◆ OBJECTIVE ◆
The listing below holds a line with "for path in" and a later line with "scene.view_settings.keyframe_insert(path, frame=frame(t))". Write out those two lines and every line between them, exactly, and nothing else.

◆ DATA SEGMENT ◆
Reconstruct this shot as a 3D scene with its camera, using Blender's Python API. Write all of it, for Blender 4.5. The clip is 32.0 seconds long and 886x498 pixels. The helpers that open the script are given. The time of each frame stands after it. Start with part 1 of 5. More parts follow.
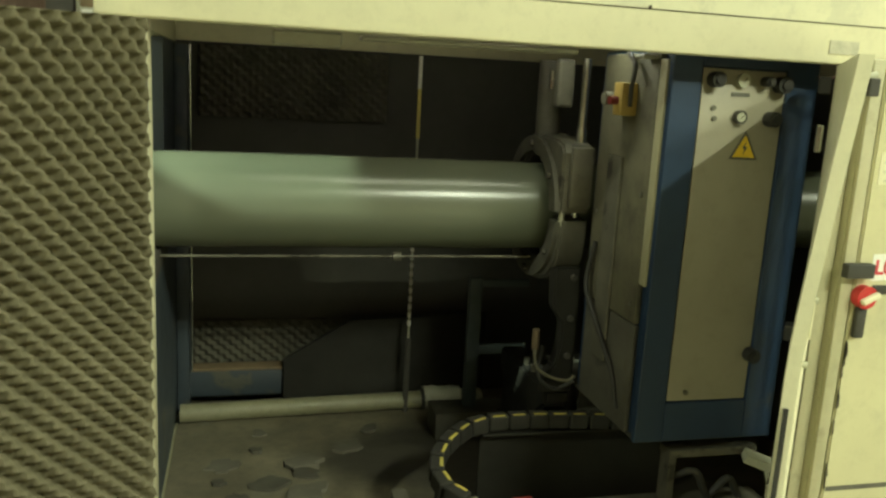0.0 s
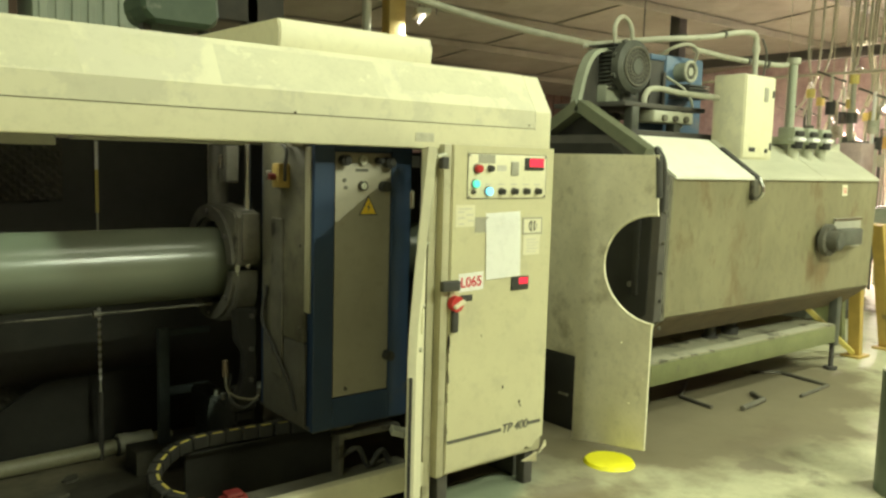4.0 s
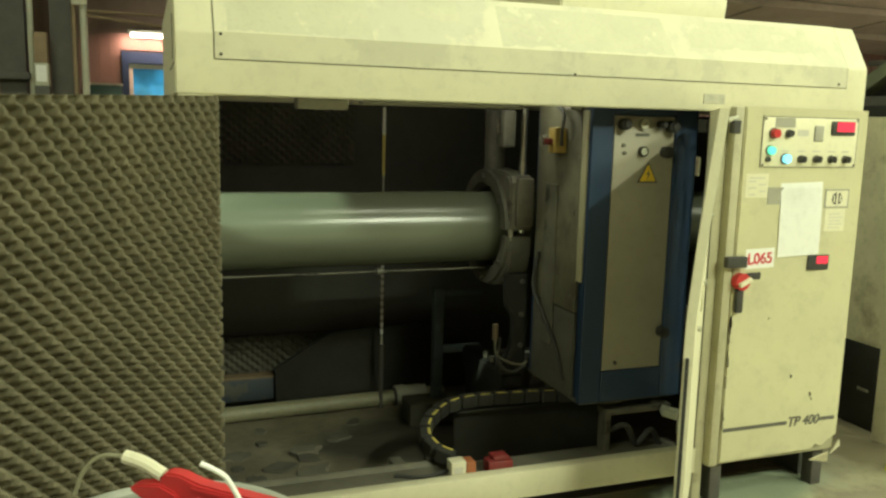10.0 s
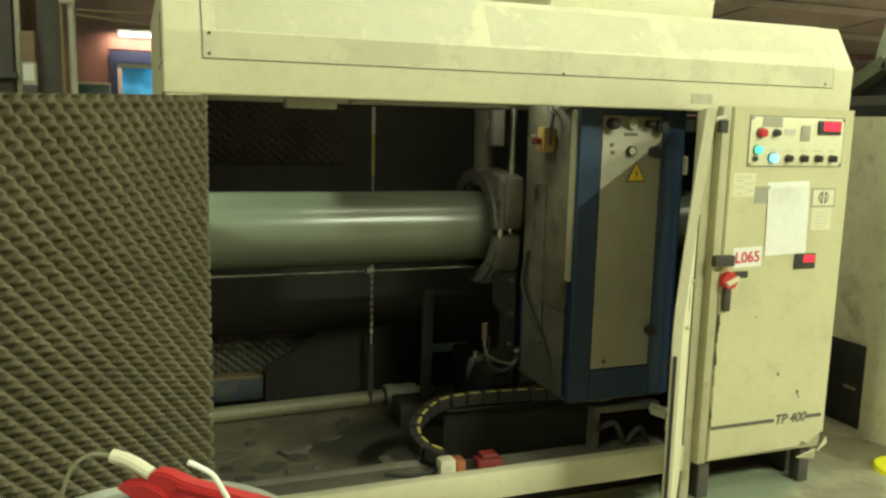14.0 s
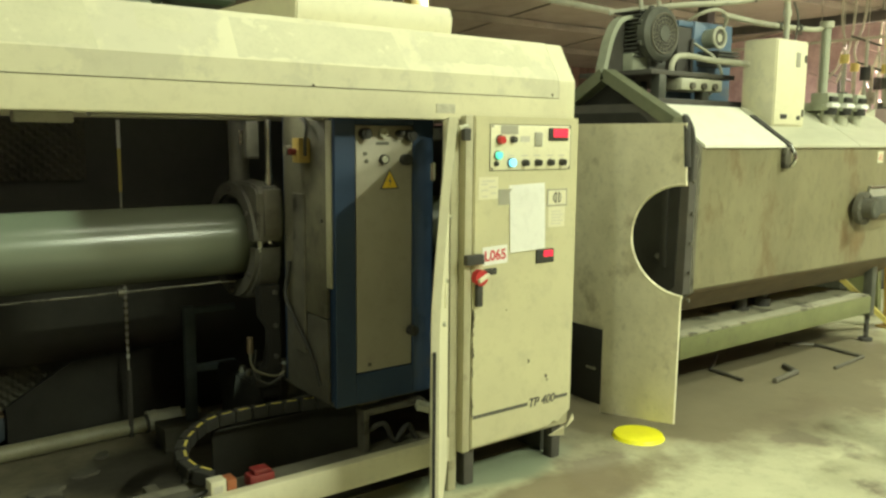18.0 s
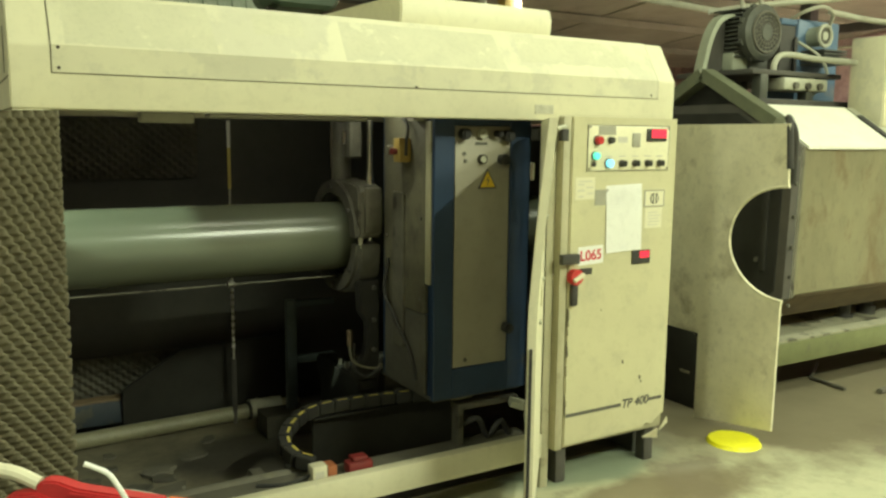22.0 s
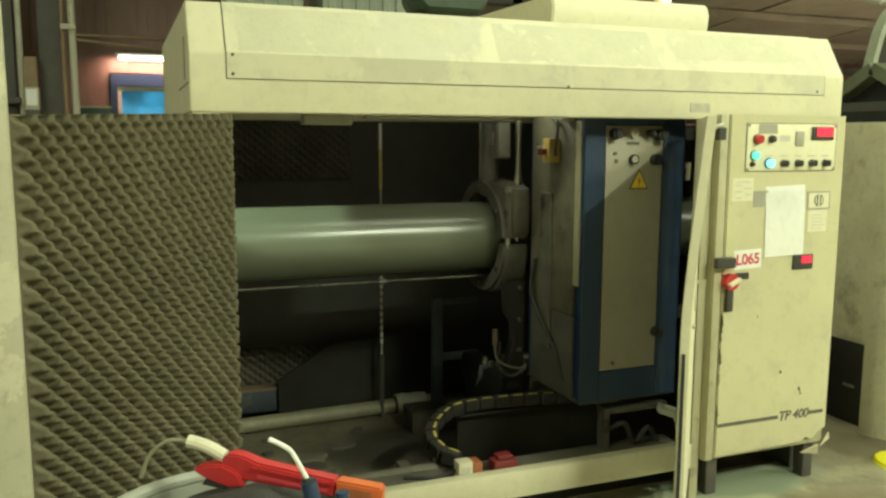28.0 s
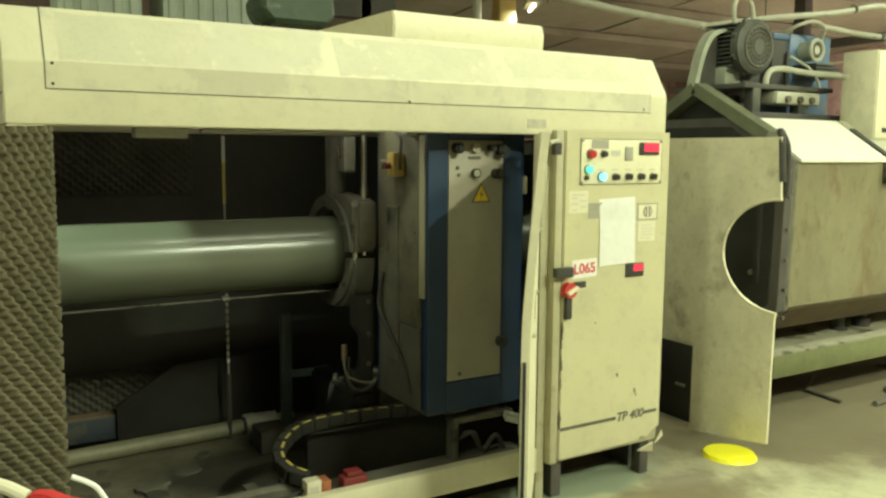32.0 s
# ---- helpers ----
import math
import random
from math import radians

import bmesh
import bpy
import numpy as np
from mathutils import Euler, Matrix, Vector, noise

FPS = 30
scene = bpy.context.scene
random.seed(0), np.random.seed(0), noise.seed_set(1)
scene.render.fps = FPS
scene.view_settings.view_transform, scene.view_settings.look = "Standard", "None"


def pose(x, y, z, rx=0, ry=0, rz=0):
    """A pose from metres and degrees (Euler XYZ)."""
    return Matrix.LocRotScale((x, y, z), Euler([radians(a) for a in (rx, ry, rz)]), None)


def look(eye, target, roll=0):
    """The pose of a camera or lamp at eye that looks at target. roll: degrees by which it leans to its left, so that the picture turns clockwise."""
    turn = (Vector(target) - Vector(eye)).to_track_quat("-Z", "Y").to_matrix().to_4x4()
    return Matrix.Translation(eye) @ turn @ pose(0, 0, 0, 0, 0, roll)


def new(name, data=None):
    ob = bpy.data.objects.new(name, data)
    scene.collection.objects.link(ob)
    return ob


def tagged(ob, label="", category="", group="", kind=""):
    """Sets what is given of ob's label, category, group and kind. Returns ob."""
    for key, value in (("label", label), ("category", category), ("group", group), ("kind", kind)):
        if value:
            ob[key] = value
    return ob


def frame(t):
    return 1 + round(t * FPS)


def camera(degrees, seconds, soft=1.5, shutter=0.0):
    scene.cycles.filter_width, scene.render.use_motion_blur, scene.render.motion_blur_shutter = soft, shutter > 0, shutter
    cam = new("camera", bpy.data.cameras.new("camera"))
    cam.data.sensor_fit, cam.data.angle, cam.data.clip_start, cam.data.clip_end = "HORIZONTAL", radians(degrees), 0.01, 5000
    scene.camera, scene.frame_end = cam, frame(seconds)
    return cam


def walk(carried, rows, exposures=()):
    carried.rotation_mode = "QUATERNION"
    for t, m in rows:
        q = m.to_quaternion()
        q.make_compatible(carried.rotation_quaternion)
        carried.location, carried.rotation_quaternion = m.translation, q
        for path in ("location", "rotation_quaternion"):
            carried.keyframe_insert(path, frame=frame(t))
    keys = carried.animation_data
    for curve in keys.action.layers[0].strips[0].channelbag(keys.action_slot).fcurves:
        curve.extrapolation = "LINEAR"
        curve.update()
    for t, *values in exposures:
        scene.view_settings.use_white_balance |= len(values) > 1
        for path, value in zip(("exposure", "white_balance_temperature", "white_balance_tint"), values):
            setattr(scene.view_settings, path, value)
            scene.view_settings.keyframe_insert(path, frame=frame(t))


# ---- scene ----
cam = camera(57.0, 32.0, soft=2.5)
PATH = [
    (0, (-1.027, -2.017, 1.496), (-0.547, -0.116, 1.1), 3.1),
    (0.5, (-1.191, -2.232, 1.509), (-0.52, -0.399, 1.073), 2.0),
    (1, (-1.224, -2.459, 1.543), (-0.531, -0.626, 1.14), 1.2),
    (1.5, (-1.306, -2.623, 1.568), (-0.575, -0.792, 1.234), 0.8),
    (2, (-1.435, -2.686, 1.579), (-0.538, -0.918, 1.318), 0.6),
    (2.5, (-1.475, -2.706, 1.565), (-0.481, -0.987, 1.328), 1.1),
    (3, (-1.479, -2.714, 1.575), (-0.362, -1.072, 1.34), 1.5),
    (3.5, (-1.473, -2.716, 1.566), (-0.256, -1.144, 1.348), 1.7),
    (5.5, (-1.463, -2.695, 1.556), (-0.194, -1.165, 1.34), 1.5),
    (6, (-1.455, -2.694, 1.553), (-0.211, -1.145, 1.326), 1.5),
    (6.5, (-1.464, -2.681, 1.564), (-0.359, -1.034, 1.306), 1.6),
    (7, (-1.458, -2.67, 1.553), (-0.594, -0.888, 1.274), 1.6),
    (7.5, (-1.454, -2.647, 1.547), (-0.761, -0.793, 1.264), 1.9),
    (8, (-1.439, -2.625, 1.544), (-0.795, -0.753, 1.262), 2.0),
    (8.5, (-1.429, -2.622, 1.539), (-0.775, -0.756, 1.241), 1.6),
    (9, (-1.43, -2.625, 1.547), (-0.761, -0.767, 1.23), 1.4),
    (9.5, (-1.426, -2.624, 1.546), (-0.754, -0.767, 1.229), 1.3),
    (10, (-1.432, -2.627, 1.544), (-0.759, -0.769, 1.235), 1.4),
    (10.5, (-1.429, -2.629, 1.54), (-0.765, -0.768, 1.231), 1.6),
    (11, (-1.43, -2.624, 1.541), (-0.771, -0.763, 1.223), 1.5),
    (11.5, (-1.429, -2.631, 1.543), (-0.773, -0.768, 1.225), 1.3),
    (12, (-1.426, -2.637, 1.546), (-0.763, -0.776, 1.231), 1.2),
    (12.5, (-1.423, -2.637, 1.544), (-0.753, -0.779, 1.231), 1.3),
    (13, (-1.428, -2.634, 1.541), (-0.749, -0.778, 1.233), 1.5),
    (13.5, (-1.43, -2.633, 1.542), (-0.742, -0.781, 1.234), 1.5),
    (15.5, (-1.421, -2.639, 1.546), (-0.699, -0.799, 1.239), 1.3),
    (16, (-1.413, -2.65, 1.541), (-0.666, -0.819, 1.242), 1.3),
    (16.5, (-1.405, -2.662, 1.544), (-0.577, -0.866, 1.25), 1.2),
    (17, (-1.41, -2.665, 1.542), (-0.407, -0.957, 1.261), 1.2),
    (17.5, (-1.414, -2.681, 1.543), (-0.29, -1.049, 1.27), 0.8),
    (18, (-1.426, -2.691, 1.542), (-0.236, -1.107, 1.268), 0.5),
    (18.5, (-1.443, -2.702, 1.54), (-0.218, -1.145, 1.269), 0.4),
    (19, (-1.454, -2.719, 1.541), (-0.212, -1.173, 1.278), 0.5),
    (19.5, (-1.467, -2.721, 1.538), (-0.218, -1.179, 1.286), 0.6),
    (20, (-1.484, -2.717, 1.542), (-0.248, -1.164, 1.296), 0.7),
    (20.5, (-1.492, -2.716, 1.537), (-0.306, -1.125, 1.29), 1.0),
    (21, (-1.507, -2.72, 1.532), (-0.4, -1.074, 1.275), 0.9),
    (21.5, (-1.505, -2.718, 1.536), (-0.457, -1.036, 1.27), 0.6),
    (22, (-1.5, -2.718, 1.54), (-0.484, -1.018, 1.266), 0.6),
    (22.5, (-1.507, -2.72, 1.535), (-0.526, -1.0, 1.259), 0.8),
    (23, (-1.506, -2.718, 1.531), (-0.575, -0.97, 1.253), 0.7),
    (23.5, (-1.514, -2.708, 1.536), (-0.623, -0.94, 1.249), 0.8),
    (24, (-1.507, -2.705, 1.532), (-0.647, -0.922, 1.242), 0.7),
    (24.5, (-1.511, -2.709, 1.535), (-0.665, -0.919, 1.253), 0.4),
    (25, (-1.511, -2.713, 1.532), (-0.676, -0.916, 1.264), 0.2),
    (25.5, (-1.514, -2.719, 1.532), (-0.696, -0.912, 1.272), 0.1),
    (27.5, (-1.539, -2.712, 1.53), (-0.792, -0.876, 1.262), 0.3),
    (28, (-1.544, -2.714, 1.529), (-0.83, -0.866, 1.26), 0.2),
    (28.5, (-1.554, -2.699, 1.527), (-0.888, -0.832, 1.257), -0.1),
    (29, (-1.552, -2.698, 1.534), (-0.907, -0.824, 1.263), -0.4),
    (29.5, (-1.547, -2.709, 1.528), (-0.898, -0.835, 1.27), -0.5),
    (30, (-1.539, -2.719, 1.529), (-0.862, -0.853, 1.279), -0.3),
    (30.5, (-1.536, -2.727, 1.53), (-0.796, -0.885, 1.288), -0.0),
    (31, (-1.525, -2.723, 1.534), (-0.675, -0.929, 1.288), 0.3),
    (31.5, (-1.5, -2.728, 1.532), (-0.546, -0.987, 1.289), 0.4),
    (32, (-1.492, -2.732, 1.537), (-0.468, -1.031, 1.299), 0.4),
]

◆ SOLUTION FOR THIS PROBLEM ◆
        for path in ("location", "rotation_quaternion"):
            carried.keyframe_insert(path, frame=frame(t))
    keys = carried.animation_data
    for curve in keys.action.layers[0].strips[0].channelbag(keys.action_slot).fcurves:
        curve.extrapolation = "LINEAR"
        curve.update()
    for t, *values in exposures:
        scene.view_settings.use_white_balance |= len(values) > 1
        for path, value in zip(("exposure", "white_balance_temperature", "white_balance_tint"), values):
            setattr(scene.view_settings, path, value)
            scene.view_settings.keyframe_insert(path, frame=frame(t))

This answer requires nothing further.